DATASET CONTENT →
* * * * *

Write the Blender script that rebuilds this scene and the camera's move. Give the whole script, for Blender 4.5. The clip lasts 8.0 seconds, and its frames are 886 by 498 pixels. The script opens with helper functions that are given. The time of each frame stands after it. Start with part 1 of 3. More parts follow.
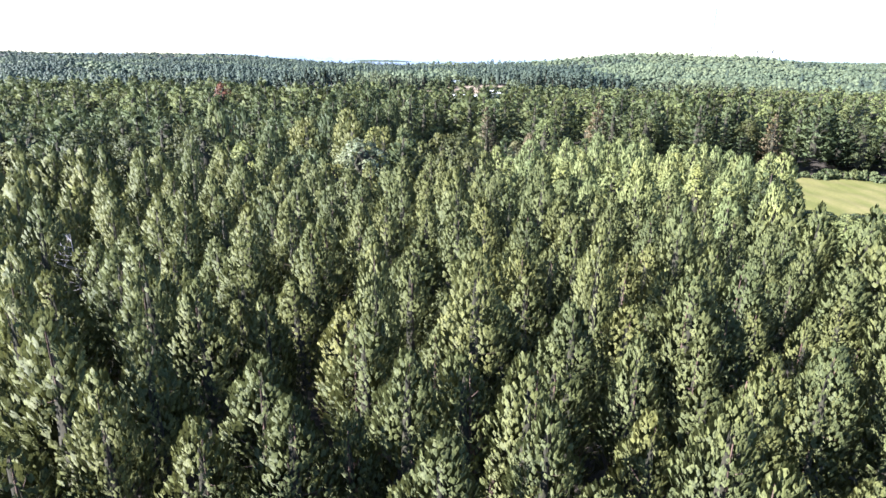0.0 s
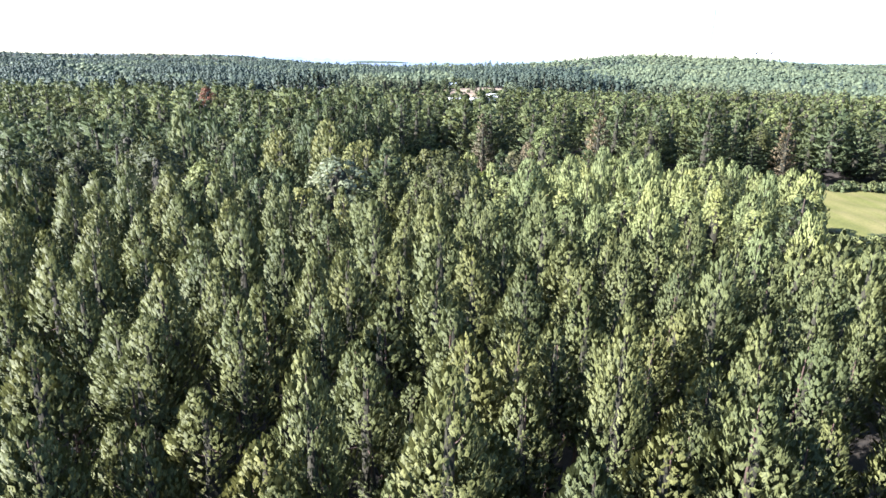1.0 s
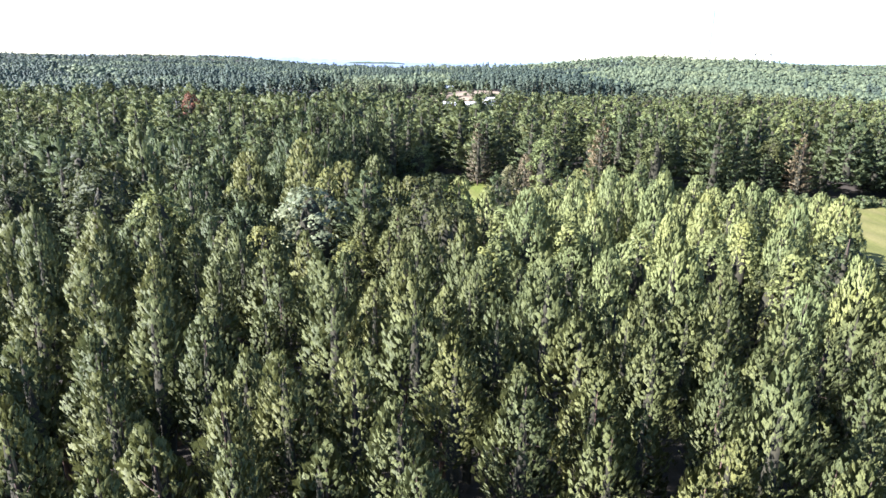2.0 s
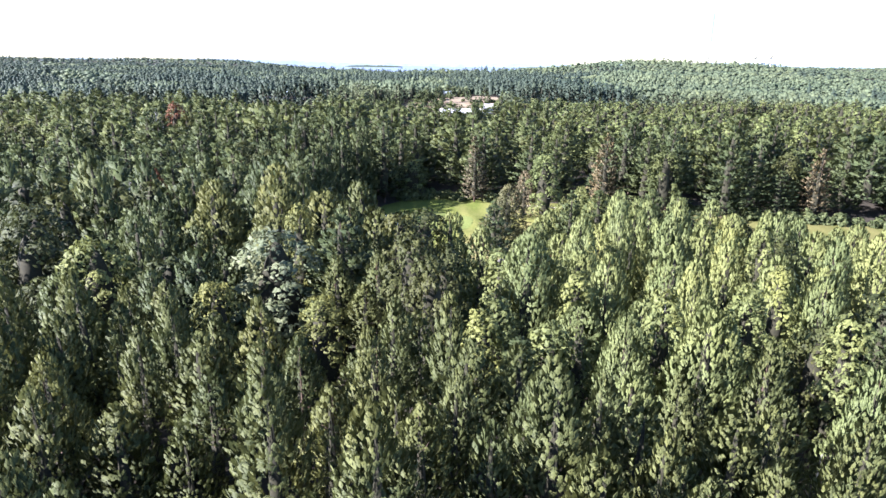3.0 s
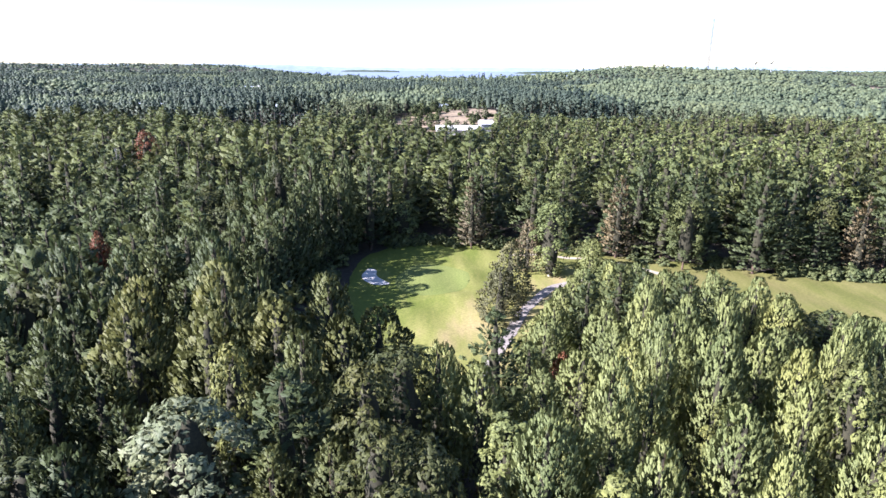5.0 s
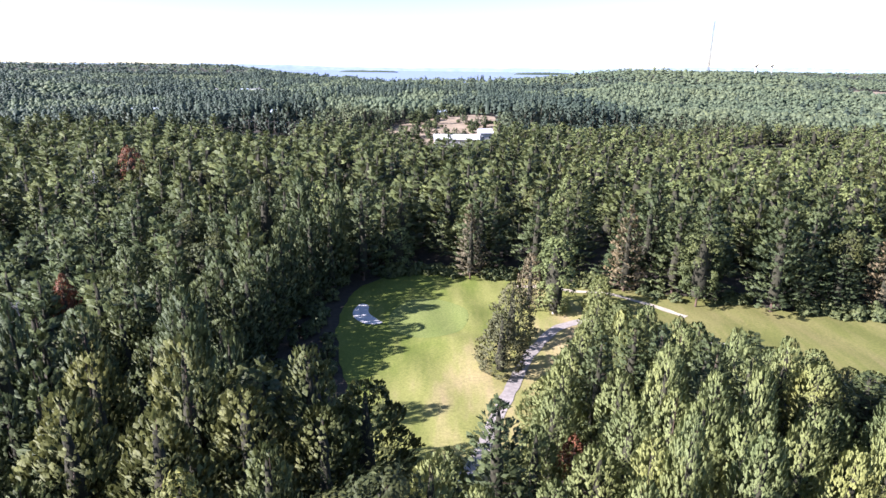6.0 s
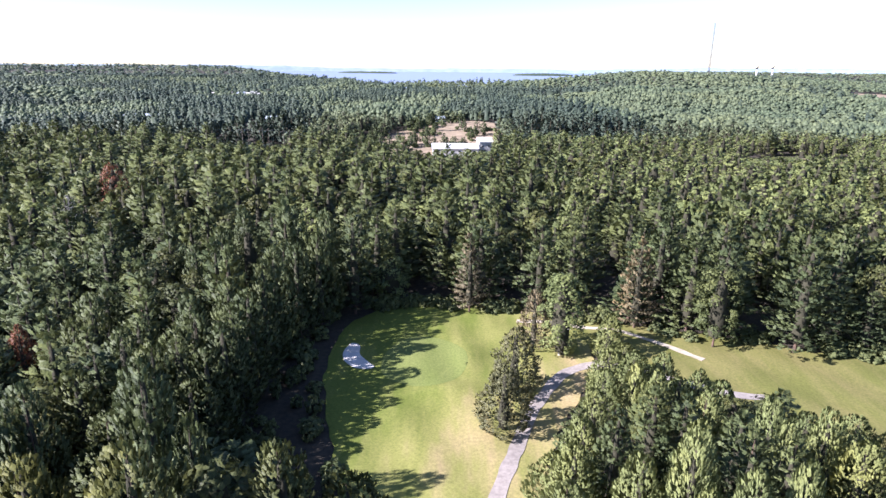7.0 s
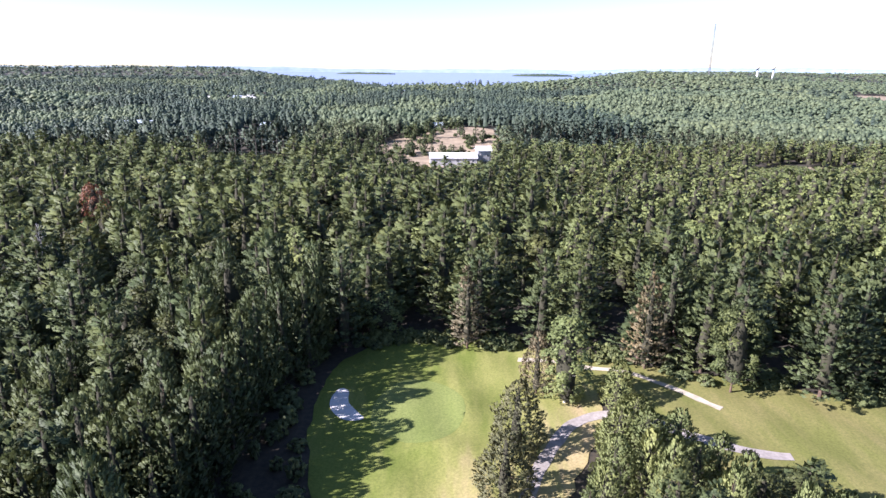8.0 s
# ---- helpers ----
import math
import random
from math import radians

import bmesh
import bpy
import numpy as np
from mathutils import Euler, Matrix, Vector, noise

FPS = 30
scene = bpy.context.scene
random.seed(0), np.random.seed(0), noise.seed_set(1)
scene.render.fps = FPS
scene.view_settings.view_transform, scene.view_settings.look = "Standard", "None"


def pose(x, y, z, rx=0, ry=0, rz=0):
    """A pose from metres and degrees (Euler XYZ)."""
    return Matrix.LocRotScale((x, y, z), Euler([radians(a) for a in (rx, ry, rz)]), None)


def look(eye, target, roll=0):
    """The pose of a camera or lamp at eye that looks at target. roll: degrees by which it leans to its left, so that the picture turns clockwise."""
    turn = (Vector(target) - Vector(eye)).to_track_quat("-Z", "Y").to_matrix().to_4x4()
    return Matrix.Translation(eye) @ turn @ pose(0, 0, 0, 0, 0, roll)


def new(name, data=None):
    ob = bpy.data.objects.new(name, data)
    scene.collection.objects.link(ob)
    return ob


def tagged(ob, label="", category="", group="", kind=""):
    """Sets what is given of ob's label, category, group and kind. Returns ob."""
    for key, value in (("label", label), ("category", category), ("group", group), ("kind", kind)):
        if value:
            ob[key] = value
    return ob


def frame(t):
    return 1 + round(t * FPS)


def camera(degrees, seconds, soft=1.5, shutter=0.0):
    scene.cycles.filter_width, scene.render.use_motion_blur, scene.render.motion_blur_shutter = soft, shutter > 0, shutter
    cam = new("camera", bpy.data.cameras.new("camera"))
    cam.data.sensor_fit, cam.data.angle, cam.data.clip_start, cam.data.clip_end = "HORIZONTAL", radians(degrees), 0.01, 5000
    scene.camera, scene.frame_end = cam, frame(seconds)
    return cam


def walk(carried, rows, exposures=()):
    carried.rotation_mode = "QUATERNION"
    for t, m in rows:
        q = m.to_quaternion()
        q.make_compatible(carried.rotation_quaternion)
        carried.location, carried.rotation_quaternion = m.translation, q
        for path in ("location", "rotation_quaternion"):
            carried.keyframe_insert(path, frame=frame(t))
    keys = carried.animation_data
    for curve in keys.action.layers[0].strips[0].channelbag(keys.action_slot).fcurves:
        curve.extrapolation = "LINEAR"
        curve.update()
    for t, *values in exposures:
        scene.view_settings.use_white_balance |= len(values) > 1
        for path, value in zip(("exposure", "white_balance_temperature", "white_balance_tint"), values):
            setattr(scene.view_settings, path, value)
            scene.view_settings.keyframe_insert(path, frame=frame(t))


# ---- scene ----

from mathutils import geometry

# ------------------------------------------------------------------ camera
cam = camera(73.0, 8.0, soft=1.5)
PATH = [
    (0.0, 0.00, 0.00, 38.97, 0.97, -17.76, 0.61),
    (0.5, 0.74, 6.49, 39.27, 0.85, -17.71, 0.69),
    (1.0, 1.43, 13.15, 39.95, 0.77, -17.67, 0.65),
    (1.5, 2.09, 19.81, 40.89, 0.62, -17.67, 0.68),
    (3.0, 4.00, 39.39, 43.85, 0.50, -17.37, 0.59),
    (3.5, 4.40, 45.44, 45.21, 0.48, -17.21, 0.43),
    (4.0, 4.71, 51.64, 46.89, 0.40, -17.12, 0.39),
    (4.5, 4.86, 57.72, 48.98, 0.35, -17.07, 0.34),
    (6.0, 5.24, 75.80, 56.55, 0.14, -17.11, 0.59),
    (6.5, 5.32, 82.10, 58.80, 0.10, -17.10, 0.56),
    (7.0, 5.61, 88.25, 61.06, 0.06, -17.10, 0.52),
    (7.5, 6.00, 94.43, 63.29, 0.03, -17.12, 0.48),
    (8.0, 6.40, 100.34, 65.56, 0.00, -17.10, 0.37),
]
walk(cam, [(t, pose(x, y, z, 90 + pitch, 0, yaw) @ pose(0, 0, 0, 0, 0, roll)) for t, x, y, z, yaw, pitch, roll in PATH],
     exposures=[(0.0, 2.34, 5640, 20), (8.0, 1.77, 5790, 26)])

# ------------------------------------------------------------------ light
SUN_AZ, SUN_EL = radians(254.0), radians(33.0)
world = bpy.data.worlds.new("world")
scene.world = world
world.use_nodes = True
wn = world.node_tree
sky = wn.nodes.new("ShaderNodeTexSky")
sky.sky_type, sky.sun_disc = "NISHITA", False
sky.sun_elevation, sky.sun_rotation = SUN_EL, SUN_AZ
sky.altitude, sky.air_density, sky.dust_density, sky.ozone_density = 300, 1.0, 0.3, 2.0
wn.links.new(sky.outputs[0], wn.nodes["Background"].inputs[0])
wn.nodes["Background"].inputs[1].default_value = 0.066

sun_data = bpy.data.lights.new("sun", "SUN")
sun_data.energy, sun_data.angle, sun_data.color = 5.0, radians(0.53), (1.0, 0.95, 0.87)
sun_way = Vector((math.sin(SUN_AZ) * math.cos(SUN_EL), math.cos(SUN_AZ) * math.cos(SUN_EL), math.sin(SUN_EL)))
sun = new("sun", sun_data)
sun.matrix_world = look(sun_way * 400, (0, 0, 0))

# ------------------------------------------------------------------ materials


def nodes_of(name):
    m = bpy.data.materials.new(name)
    m.use_nodes = True
    nt = m.node_tree
    return m, nt, nt.nodes["Principled BSDF"], nt.nodes["Material Output"]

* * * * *

REQUEST → Restate only the lines running from the start of the material above through the line containing "random.seed(0), np.random.seed(0), noise.seed_set(1)", ends included. No pictures.

RESULT FOR THIS TASK →
Write the Blender script that rebuilds this scene and the camera's move. Give the whole script, for Blender 4.5. The clip lasts 8.0 seconds, and its frames are 886 by 498 pixels. The script opens with helper functions that are given. The time of each frame stands after it. Start with part 1 of 3. More parts follow.
0.0 s
1.0 s
2.0 s
3.0 s
5.0 s
6.0 s
7.0 s
8.0 s
# ---- helpers ----
import math
import random
from math import radians

import bmesh
import bpy
import numpy as np
from mathutils import Euler, Matrix, Vector, noise

FPS = 30
scene = bpy.context.scene
random.seed(0), np.random.seed(0), noise.seed_set(1)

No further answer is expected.